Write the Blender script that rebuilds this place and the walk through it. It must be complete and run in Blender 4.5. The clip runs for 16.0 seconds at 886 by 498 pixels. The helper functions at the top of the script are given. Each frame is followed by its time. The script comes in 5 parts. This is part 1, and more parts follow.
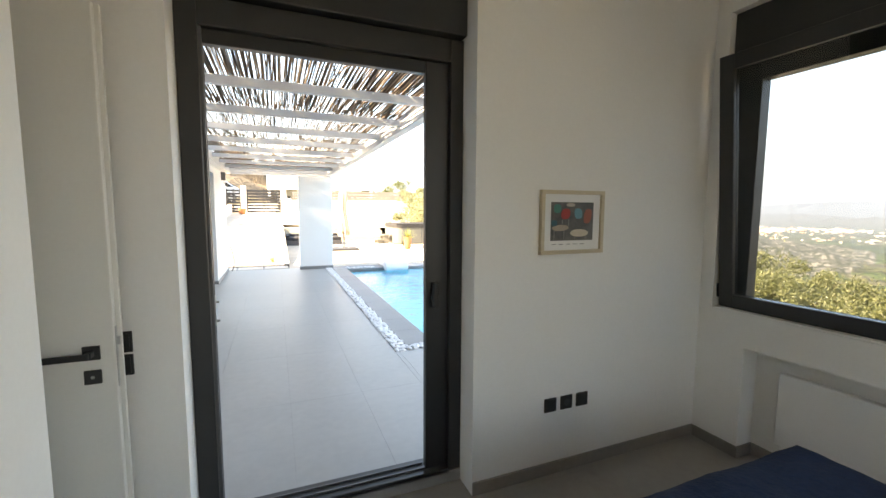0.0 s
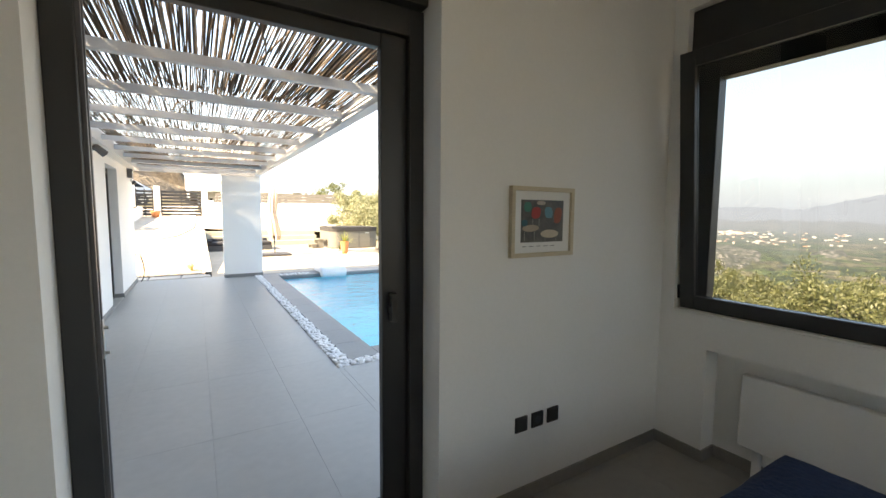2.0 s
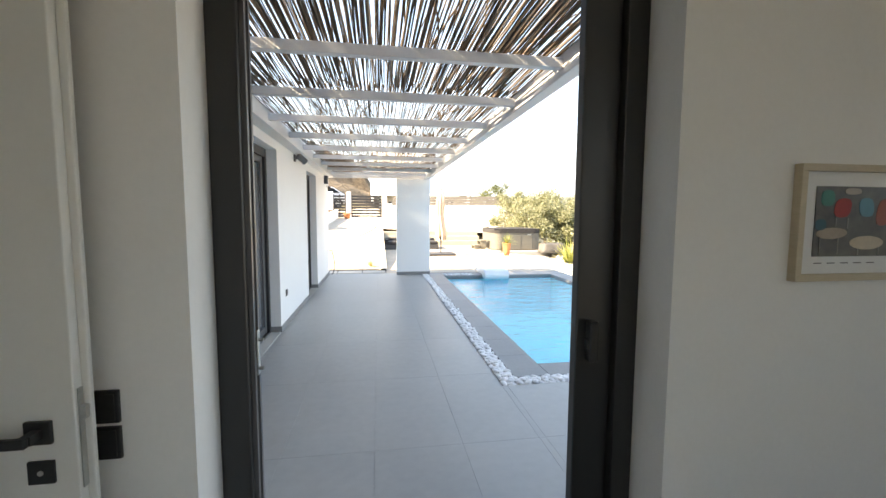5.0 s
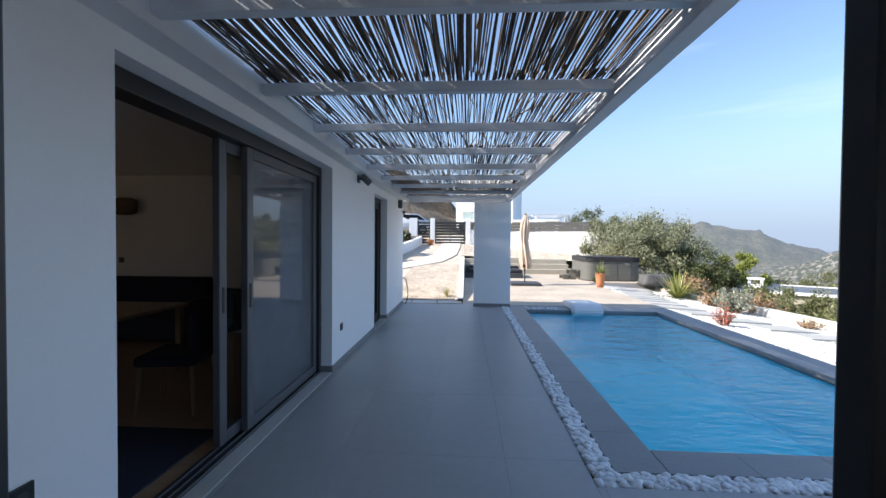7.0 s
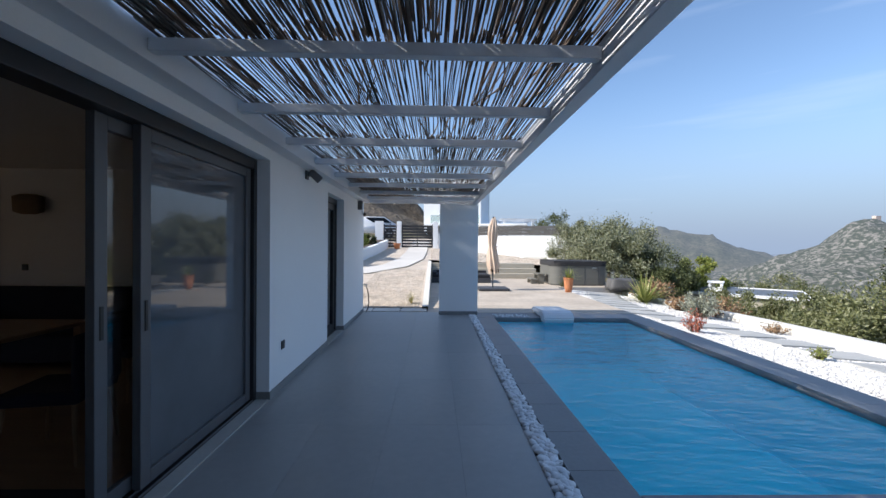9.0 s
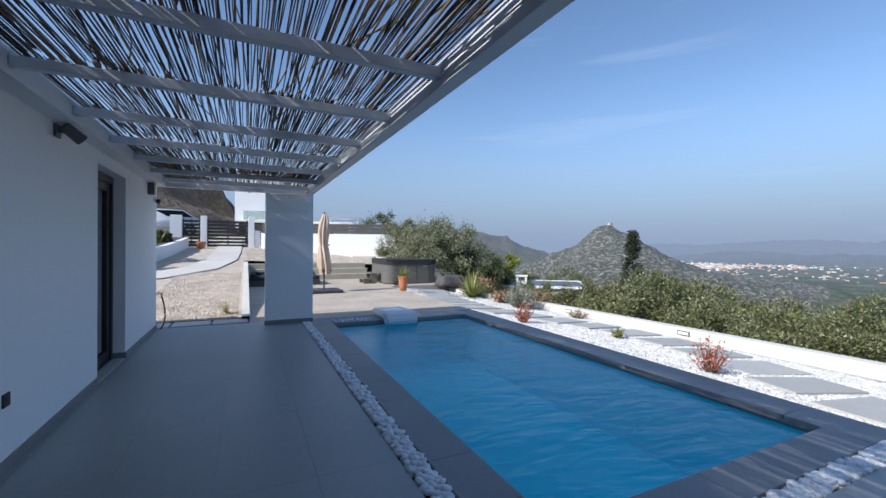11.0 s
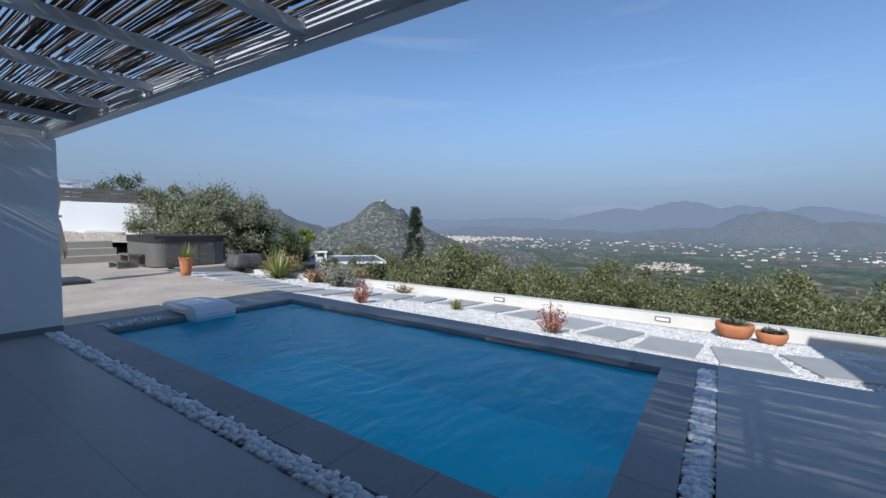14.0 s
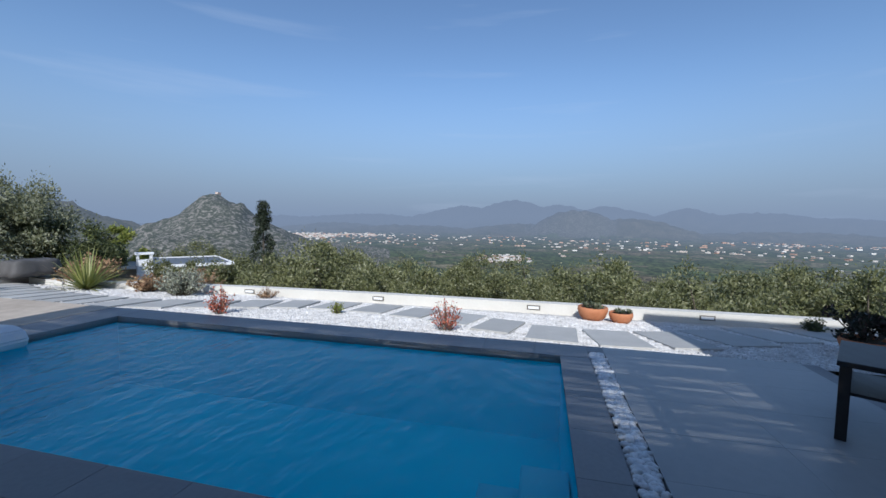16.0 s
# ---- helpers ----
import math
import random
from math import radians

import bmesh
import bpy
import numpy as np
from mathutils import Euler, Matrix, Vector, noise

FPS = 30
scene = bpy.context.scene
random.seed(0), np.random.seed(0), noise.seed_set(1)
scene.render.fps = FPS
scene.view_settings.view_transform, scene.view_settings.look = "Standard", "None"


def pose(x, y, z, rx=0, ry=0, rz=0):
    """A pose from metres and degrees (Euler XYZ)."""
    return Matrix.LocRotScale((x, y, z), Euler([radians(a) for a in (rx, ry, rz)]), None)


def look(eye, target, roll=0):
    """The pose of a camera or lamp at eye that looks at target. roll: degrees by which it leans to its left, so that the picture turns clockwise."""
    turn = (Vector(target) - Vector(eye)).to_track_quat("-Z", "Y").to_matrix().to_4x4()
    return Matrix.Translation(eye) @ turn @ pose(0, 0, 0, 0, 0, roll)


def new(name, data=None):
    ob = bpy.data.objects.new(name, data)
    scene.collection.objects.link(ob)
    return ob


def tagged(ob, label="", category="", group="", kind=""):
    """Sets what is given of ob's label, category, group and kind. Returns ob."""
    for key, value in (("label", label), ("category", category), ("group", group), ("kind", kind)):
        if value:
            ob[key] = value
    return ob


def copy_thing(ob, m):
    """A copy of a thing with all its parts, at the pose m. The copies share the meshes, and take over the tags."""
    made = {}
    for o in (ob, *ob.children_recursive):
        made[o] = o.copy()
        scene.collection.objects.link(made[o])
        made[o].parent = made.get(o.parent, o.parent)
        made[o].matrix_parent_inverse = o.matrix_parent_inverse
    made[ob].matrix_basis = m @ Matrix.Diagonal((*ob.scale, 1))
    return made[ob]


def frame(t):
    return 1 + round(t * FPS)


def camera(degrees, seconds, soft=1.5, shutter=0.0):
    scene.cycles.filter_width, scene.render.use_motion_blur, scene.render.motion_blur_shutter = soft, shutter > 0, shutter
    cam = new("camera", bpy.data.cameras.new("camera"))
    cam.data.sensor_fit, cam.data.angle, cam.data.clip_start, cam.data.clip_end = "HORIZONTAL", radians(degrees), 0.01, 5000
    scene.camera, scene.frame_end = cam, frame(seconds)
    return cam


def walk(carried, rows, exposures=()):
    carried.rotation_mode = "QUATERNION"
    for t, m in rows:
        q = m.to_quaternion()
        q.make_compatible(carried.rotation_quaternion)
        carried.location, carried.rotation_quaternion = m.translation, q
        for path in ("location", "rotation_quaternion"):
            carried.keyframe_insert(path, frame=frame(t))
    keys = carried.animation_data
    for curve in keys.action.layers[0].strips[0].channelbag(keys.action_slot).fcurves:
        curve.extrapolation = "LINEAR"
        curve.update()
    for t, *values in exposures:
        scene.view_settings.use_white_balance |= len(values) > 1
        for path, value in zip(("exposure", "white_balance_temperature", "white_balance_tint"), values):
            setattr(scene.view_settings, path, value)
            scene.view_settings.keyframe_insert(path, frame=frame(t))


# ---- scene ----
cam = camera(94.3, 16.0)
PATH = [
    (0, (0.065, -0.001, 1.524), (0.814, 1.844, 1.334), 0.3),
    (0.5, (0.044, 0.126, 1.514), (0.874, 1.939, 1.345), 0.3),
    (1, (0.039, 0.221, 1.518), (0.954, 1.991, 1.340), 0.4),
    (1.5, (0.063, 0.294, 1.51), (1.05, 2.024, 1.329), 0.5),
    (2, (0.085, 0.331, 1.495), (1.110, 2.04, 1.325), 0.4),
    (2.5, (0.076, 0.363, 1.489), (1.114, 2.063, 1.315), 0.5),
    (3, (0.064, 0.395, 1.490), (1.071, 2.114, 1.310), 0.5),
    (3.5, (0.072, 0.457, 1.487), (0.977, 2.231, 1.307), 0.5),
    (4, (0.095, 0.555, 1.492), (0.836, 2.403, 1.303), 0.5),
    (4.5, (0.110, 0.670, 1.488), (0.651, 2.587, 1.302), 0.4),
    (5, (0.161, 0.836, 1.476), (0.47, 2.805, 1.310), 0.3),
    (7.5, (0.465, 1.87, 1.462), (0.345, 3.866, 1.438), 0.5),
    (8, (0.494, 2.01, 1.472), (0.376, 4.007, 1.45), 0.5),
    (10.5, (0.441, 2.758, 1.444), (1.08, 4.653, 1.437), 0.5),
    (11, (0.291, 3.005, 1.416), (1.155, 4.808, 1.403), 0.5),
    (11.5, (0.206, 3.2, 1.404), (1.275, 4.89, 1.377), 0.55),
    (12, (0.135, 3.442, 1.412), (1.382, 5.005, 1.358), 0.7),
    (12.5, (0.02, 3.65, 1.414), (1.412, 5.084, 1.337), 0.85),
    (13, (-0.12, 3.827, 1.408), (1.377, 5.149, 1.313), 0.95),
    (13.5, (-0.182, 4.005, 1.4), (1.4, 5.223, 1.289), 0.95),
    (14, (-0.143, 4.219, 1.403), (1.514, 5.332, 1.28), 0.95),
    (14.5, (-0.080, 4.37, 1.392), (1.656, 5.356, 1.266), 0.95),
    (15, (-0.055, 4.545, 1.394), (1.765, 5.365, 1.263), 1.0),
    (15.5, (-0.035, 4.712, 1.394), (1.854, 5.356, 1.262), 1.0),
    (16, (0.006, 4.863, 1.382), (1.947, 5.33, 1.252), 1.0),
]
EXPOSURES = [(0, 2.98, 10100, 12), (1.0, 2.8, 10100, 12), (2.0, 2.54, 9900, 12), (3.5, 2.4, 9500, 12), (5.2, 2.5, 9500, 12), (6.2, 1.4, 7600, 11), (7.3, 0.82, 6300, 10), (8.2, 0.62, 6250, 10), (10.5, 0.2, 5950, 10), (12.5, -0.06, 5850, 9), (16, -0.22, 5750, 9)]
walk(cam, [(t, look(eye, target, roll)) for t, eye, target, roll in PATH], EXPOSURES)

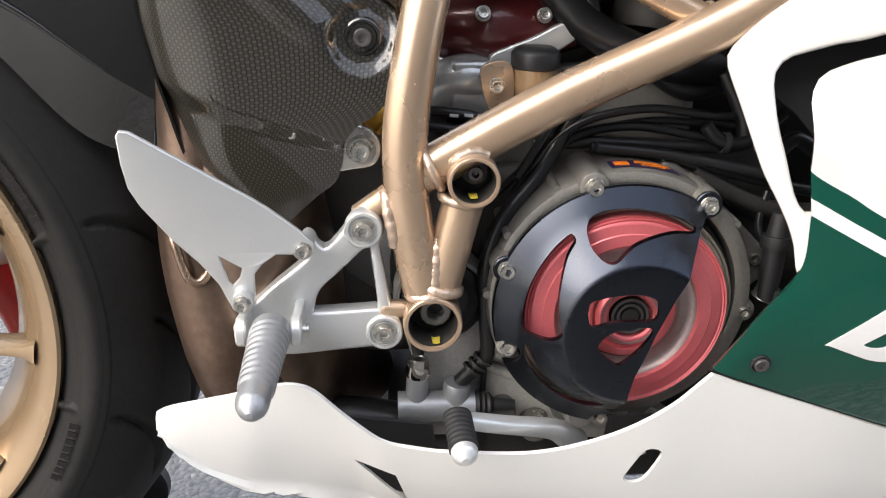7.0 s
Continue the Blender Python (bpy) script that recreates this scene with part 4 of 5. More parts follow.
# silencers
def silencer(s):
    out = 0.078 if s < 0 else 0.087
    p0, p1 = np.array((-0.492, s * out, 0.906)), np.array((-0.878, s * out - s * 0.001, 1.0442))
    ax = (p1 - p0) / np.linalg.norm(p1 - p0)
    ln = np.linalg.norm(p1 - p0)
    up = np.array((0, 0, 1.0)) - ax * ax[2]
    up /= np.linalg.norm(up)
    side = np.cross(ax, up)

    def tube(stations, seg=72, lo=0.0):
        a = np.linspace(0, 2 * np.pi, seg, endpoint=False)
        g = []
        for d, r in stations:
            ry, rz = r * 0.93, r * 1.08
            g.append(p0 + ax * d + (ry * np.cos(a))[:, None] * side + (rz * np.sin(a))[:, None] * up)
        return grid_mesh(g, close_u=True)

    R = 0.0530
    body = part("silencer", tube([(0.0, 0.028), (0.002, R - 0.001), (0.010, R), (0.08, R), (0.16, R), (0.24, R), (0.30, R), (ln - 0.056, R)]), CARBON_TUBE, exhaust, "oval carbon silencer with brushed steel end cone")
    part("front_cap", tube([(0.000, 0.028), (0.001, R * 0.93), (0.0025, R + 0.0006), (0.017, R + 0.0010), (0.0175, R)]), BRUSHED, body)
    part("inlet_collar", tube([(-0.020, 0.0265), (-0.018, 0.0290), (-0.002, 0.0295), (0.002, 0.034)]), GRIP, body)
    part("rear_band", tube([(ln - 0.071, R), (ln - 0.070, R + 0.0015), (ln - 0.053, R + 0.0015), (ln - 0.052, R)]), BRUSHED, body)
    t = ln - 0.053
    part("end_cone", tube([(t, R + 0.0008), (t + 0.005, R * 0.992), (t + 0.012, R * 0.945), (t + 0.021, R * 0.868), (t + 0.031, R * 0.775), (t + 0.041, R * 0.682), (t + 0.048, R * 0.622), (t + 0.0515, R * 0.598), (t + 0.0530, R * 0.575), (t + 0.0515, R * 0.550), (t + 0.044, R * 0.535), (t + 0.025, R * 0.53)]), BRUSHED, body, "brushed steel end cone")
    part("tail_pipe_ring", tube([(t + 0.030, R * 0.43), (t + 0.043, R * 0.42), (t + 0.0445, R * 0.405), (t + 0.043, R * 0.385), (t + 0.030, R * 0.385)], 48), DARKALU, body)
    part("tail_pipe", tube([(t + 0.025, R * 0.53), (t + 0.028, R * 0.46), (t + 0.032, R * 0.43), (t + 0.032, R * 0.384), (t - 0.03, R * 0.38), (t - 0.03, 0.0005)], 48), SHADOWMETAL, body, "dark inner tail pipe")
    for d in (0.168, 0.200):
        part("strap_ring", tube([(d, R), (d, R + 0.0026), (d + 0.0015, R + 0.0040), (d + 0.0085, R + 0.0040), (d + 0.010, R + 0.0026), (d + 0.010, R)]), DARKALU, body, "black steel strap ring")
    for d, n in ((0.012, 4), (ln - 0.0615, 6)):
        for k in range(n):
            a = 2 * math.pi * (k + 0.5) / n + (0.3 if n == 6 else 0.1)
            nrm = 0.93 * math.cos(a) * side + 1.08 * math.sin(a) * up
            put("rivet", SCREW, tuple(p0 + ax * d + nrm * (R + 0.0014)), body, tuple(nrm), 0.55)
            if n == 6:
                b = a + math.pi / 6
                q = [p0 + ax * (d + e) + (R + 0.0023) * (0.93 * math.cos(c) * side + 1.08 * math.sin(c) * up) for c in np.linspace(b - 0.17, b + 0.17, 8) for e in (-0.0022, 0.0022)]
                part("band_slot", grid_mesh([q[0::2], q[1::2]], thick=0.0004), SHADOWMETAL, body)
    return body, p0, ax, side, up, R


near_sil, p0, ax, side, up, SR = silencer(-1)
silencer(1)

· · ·

Above are the records. Copy the lines beginning at the one that has "ob = bpy.data.objects.new(name, data)" and ending with the one that has "scene.view_settings.keyframe_insert(path, frame=frame(t))", unchanged.

    ob = bpy.data.objects.new(name, data)
    scene.collection.objects.link(ob)
    return ob


def tagged(ob, label="", category="", group="", kind=""):
    """Sets what is given of ob's label, category, group and kind. Returns ob."""
    for key, value in (("label", label), ("category", category), ("group", group), ("kind", kind)):
        if value:
            ob[key] = value
    return ob


def copy_thing(ob, m):
    """A copy of a thing with all its parts, at the pose m. The copies share the meshes, and take over the tags."""
    made = {}
    for o in (ob, *ob.children_recursive):
        made[o] = o.copy()
        scene.collection.objects.link(made[o])
        made[o].parent = made.get(o.parent, o.parent)
        made[o].matrix_parent_inverse = o.matrix_parent_inverse
    made[ob].matrix_basis = m @ Matrix.Diagonal((*ob.scale, 1))
    return made[ob]


def frame(t):
    return 1 + round(t * FPS)


def camera(degrees, seconds, soft=1.5, shutter=0.0):
    scene.cycles.filter_width, scene.render.use_motion_blur, scene.render.motion_blur_shutter = soft, shutter > 0, shutter
    cam = new("camera", bpy.data.cameras.new("camera"))
    cam.data.sensor_fit, cam.data.angle, cam.data.clip_start, cam.data.clip_end = "HORIZONTAL", radians(degrees), 0.01, 5000
    scene.camera, scene.frame_end = cam, frame(seconds)
    return cam


def walk(carried, rows, exposures=()):
    carried.rotation_mode = "QUATERNION"
    for t, m in rows:
        q = m.to_quaternion()
        q.make_compatible(carried.rotation_quaternion)
        carried.location, carried.rotation_quaternion = m.translation, q
        for path in ("location", "rotation_quaternion"):
            carried.keyframe_insert(path, frame=frame(t))
    keys = carried.animation_data
    for curve in keys.action.layers[0].strips[0].channelbag(keys.action_slot).fcurves:
        curve.extrapolation = "LINEAR"
        curve.update()
    for t, *values in exposures:
        scene.view_settings.use_white_balance |= len(values) > 1
        for path, value in zip(("exposure", "white_balance_temperature", "white_balance_tint"), values):
            setattr(scene.view_settings, path, value)
            scene.view_settings.keyframe_insert(path, frame=frame(t))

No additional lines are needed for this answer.